(Bulwer Lytton)
No Concurso de Frases Bulwer-Lytton, realizado todos os anos, são premiadas as piores frases de abertura para um romance. As frases são inventadas pelos concorrentes, como frases de abertura de romances que não existem.
O concurso homenageia Bulwer-Lytton, romancista britânico, autor de Os Últimos Dias de Pompéia e Zanoni, que iniciou seu romance Paul Clifford assim:
“Era uma noite escura e tempestuosa; a chuva caía em torrentes, exceto em intervalos ocasionais, quando era interrompida por uma violenta rajada de vento que varria as ruas (pois é em Londres que nossa cena transcorre), fazendo estremecer os telhados, e agitando ferozmente a miúda chama dos lampiões que lutavam contra a escuridão”.

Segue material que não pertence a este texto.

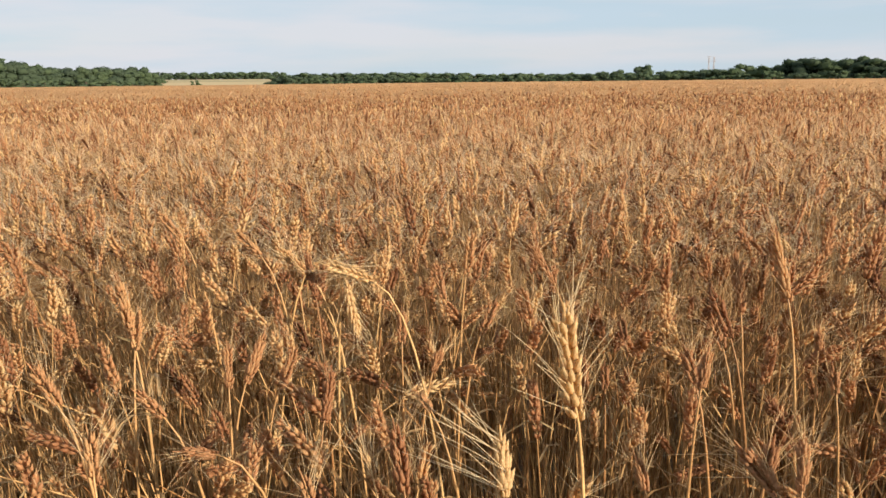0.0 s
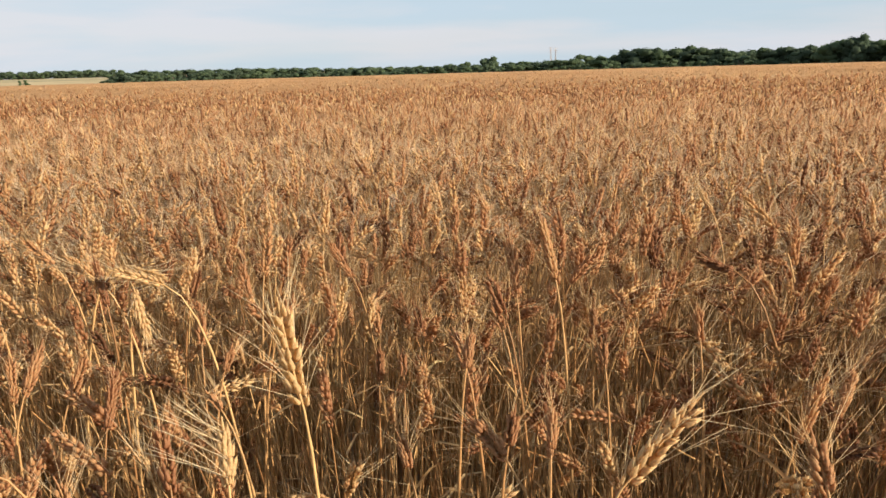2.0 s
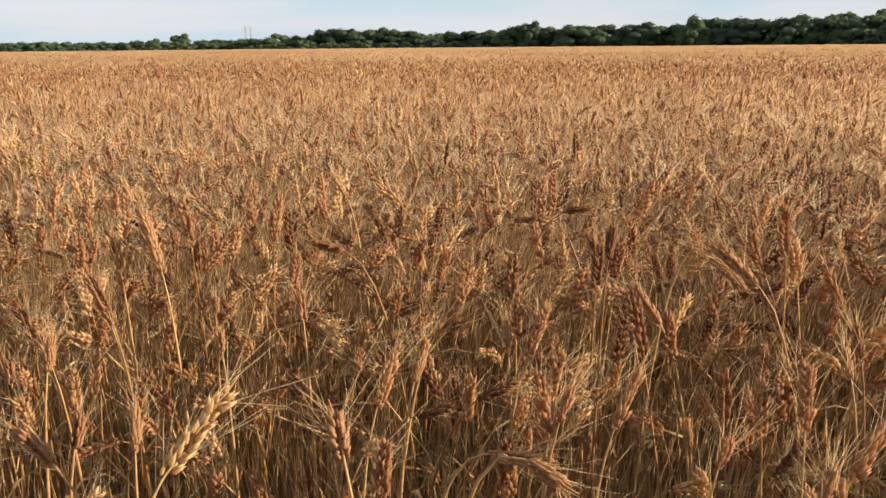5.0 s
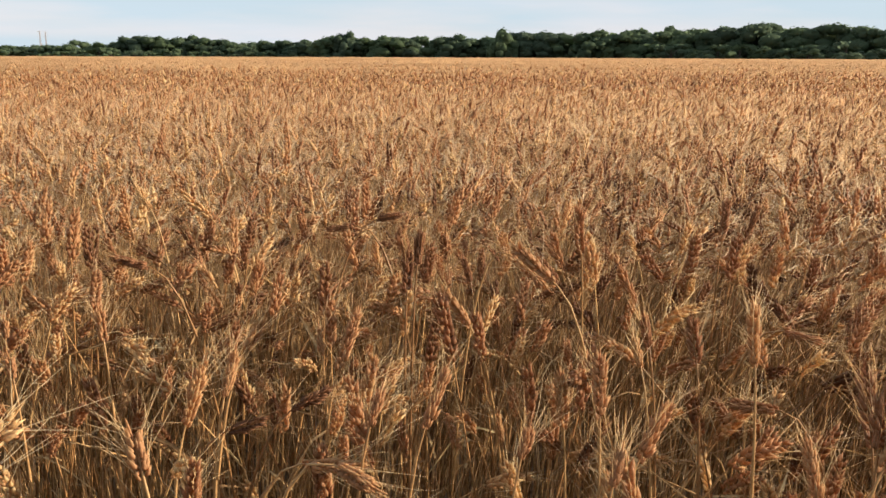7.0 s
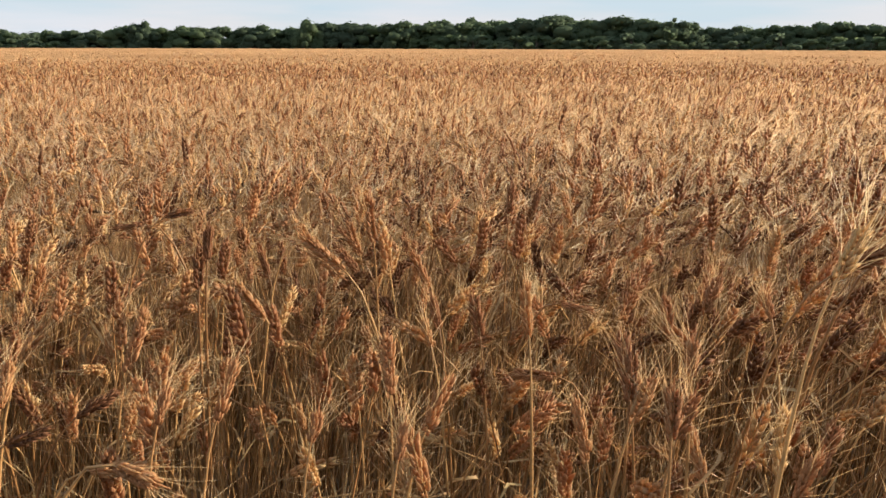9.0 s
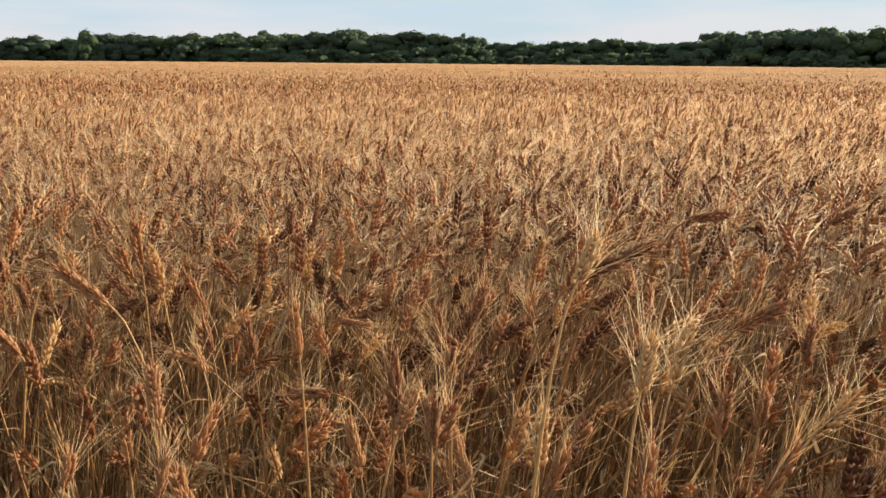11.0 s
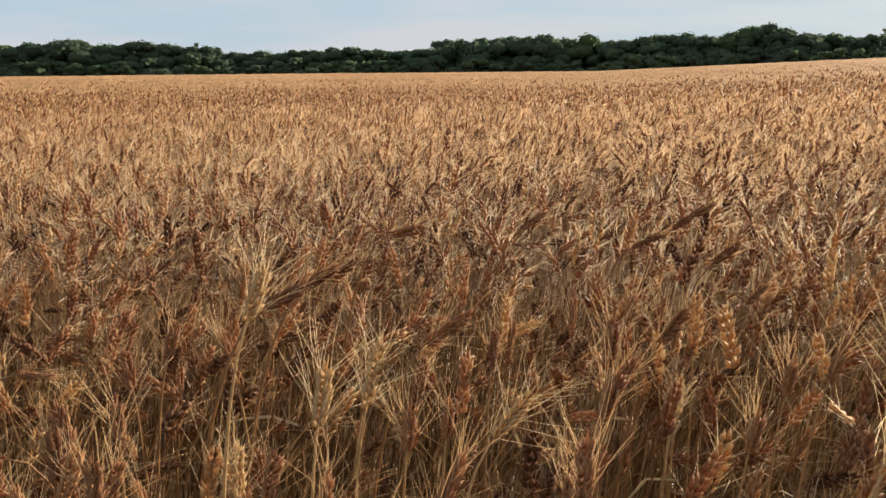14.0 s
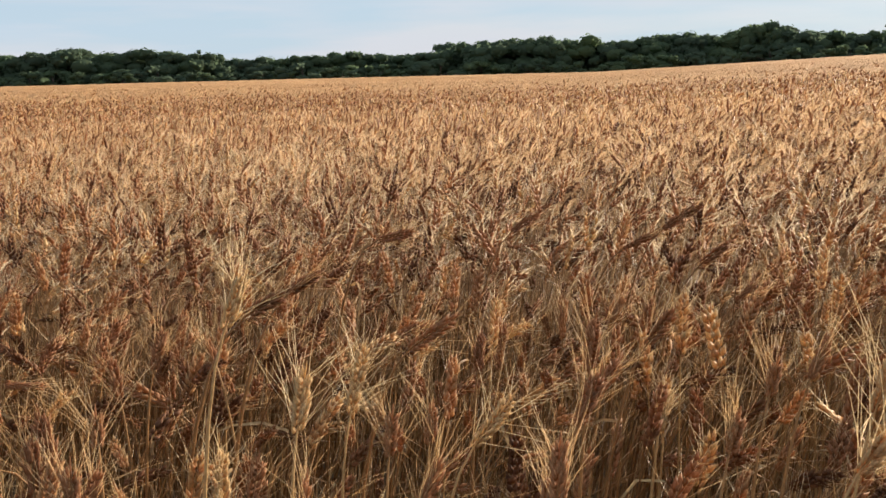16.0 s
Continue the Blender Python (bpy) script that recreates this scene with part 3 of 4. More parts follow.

Francamente, não acho que a frase seja tão ruim a ponto de entrar para a História, mas talvez eu a esteja comparando com alguns dos exemplos – estes sim, teratológicos – que o pessoal inventa e envia.
Uma frase vencedora enviada por um tal Garrison Spik:
“O amor entre eles era um amor de Nova York, um táxi xadrezado cantando pneus nos asfalto, e, assim como a cidade, sua paixão estava em funcionamento 24 horas por dia, 7 dias por semana, o vapor se elevando dos seus corpos como as ruas luzidias exalando seu bafo quente, úmido e branco através de tampas de esgoto onde se lia “Fabricado por DeLaney Bros., Piscataway, New Jersey”.
Esta é uma daquelas frases em que uma metáfora se recusa a abandonar o texto e vai progredindo em escala ascendente rumo ao absurdo. É quase uma “patáfora” (ver “A Patáfora”, 12.2.2006). O sujeito começa a fazer uma comparação e a imagem usada para comparação apossa-se do texto e acaba por criar uma realidade própria.
Jim Gleeson produz um efeito equivalente com outros recursos:
“George começou – mas foi interrompido por um apito penetrante que prejudicou dez por cento de sua audição pelo resto da vida, assim como a todas as pessoas num raio de dez milhas em volta da erupção, não que isso tivesse muita importância, porque ‘o resto da vida’ significou apenas os próximos dez minutos, mais ou menos, antes que fossem todos sepultados pela lava fervente ou sufocados pelas cinzas asfixiantes – a urinar”.
Escritores adoram interpolar essas cláusulas longuíssimas no meio de um período, achando que isto os assemelha a Marcel Proust. Não é bem o caso, e nada como uma caricatura mordaz para acender nosso desconfiômetro.
O estudo da má literatura pode ser tão útil quanto o estudo da boa literatura. É mais ou menos como num curso de Medicina os alunos precisam estudar tanto o funcionamento correto de um órgão quanto as suas doenças e suas deformações.
Frases como as do concurso Bulwer-Lytton são exemplos concebidos por pessoas que talvez nem sejam grandes escritores, mas conhecem técnica literária bastante para reproduzir, de maneira caricatural e grotesca, certos tipos de erros em que qualquer escritor, mesmo entre os melhores, incorre cedo ou tarde.